The CBN governor stated at the briefing that the bank’s current policy focus anchored on boosting output growth, given the fact that the domestic economy narrowly exited recession in the fourth quarter of 2020. With this, Yusuf said: “We believe sustained intervention efforts of the Bank would further enhance credit flows to the real economy, stimulate output growth and ultimately moderate inflationary pressures. “With unemployment rate at a record high of 33.3 per cent and weak employment levels in manufacturing and servic-es sector, tightening monetary policy stance would stifle access to credit, and undermine the pro-growth agenda of CBN.
“Headline inflation rose by 17.33 per cent in February 2021, the highest price level since March 2017. “As we have stated in our previous position papers, consumer prices are currently being driven by cost-push factors including heightened insecurity resulting in persistent decline in agricultural output; foreign exchange illiquidity, exchange rate depreciation, higher energy prices and upward adjustment of electricity tariffs, which are beyond the control of monetary authority.”

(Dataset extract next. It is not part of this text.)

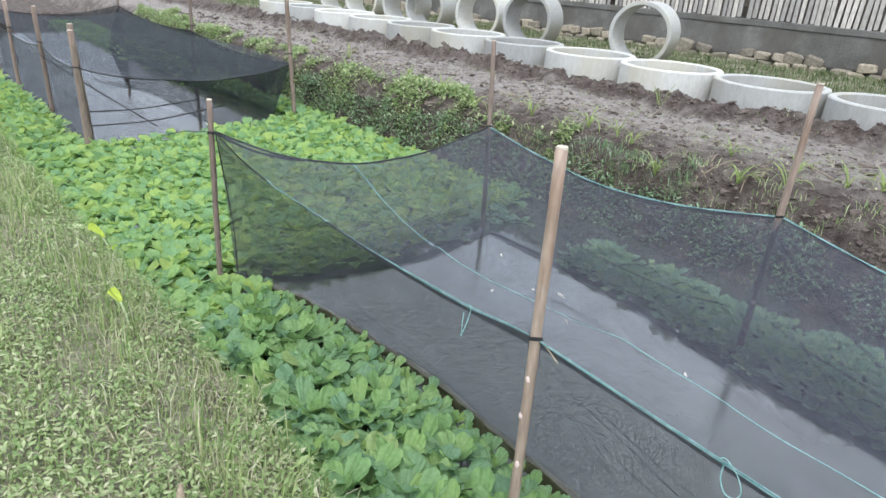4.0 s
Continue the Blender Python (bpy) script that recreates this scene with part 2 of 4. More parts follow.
def water_material():
    m, t, out = nodes("pond_water")
    p = t.nodes.new("ShaderNodeBsdfPrincipled")
    col = ramp(t, noise_tex(t, 1.3, 5), [(0.3, (0.085, 0.088, 0.076)), (0.7, (0.12, 0.123, 0.106))])
    t.links.new(col, p.inputs["Base Color"])
    p.inputs["Roughness"].default_value, p.inputs["IOR"].default_value = 0.05, 1.33
    g = t.nodes.new("ShaderNodeBsdfGlossy")
    g.inputs["Roughness"].default_value, g.inputs["Color"].default_value = 0.012, (0.82, 0.825, 0.85, 1)
    f = t.nodes.new("ShaderNodeFresnel")
    f.inputs["IOR"].default_value = 1.33
    k = t.nodes.new("ShaderNodeMath")
    k.operation, k.use_clamp = "MULTIPLY_ADD", True
    k.inputs[1].default_value, k.inputs[2].default_value = 2.2, WATER_FILM
    t.links.new(f.outputs["Fac"], k.inputs[0])
    # small fish ripples, two sizes, strongest over the middle of the pen, broken up by calm patches
    co = t.nodes.new("ShaderNodeTexCoord")
    turn = t.nodes.new("ShaderNodeMapping")
    turn.inputs["Rotation"].default_value = (0, 0, radians(-24))
    t.links.new(co.outputs["Object"], turn.inputs["Vector"])

    def crests(scale, detail, long):
        mp = t.nodes.new("ShaderNodeMapping")
        mp.inputs["Scale"].default_value = (long, 1.0, 1.0)
        n = t.nodes.new("ShaderNodeTexNoise")
        n.inputs["Scale"].default_value, n.inputs["Detail"].default_value, n.inputs["Roughness"].default_value = scale, detail, 0.5
        n.inputs["Distortion"].default_value = 1.1
        t.links.new(turn.outputs["Vector"], mp.inputs["Vector"])
        t.links.new(mp.outputs["Vector"], n.inputs["Vector"])
        return n.outputs["Fac"]

    a, c = crests(24, 1.6, 0.58), crests(60, 1.5, 0.7)
    sep = t.nodes.new("ShaderNodeSeparateXYZ")
    t.links.new(co.outputs["Object"], sep.inputs["Vector"])

    def fade(axis, lo, hi, at_lo, at_hi):
        r = t.nodes.new("ShaderNodeMapRange")
        r.interpolation_type = "SMOOTHSTEP"
        for key, v in (("From Min", lo), ("From Max", hi), ("To Min", at_lo), ("To Max", at_hi)):
            r.inputs[key].default_value = v
        t.links.new(sep.outputs[axis], r.inputs["Value"])
        return r.outputs["Result"]

    calm = ramp(t, noise_tex(t, 2.1, 3), [(0.36, (0.35, 0.35, 0.35)), (0.60, (1, 1, 1))])
    for part_mask in (fade("X", 0.95, 1.35, 1.0, 0.10), fade("Y", 1.2, 1.8, 1.0, 0.3), fade("Y", -0.5, 0.08, 0.06, 1.0)):
        calm = mix_rgb(t, 1.0, calm, part_mask, "MULTIPLY")
    s = t.nodes.new("ShaderNodeMath")
    s.operation = "MULTIPLY_ADD"
    s.inputs[1].default_value = 0.50
    t.links.new(c, s.inputs[0])
    t.links.new(a, s.inputs[2])
    q = t.nodes.new("ShaderNodeMath")
    q.operation = "MULTIPLY"
    t.links.new(s.outputs[0], q.inputs[0])
    t.links.new(calm, q.inputs[1])
    b = t.nodes.new("ShaderNodeBump")
    b.inputs["Strength"].default_value, b.inputs["Distance"].default_value = 0.7, RIPPLE
    t.links.new(q.outputs[0], b.inputs["Height"])
    for sh in (p, g, f):
        t.links.new(b.outputs["Normal"], sh.inputs["Normal"])
    mx = t.nodes.new("ShaderNodeMixShader")
    t.links.new(k.outputs[0], mx.inputs["Fac"])
    t.links.new(p.outputs["BSDF"], mx.inputs[1])
    t.links.new(g.outputs["BSDF"], mx.inputs[2])
    t.links.new(mx.outputs["Shader"], out.inputs["Surface"])
    return m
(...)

The LCCI DG further said: “We endorse the position of the MPC on need for fiscal authorities to expedite actions in addressing these challenges and other investment climate issues constraining the supply side of the economy and fuelling inflationary pressures.
“We request that the MPC gives more attention in its de-liberations to the foreign exchange policy because of its profound implications for economic performance and the confidence of investors. The forex policies are as important as liquidity management concerns.
Foreign exchange framework is key to the price stability mandate of CBN.” He stated that the Chamber noted with concern the divergent positions of both the fiscal and monetary authorities on the country’s foreign exchange policy framework. According to him, “it is important for the fiscal authorities, CBN and Economic Advisory Council to be on the same page as far as the country’s foreign exchange policy framework is concerned. “This lack of coherence among policymakers sends negative signal to the investment community, aggravates uncertainty and undermines the confidence of investors.”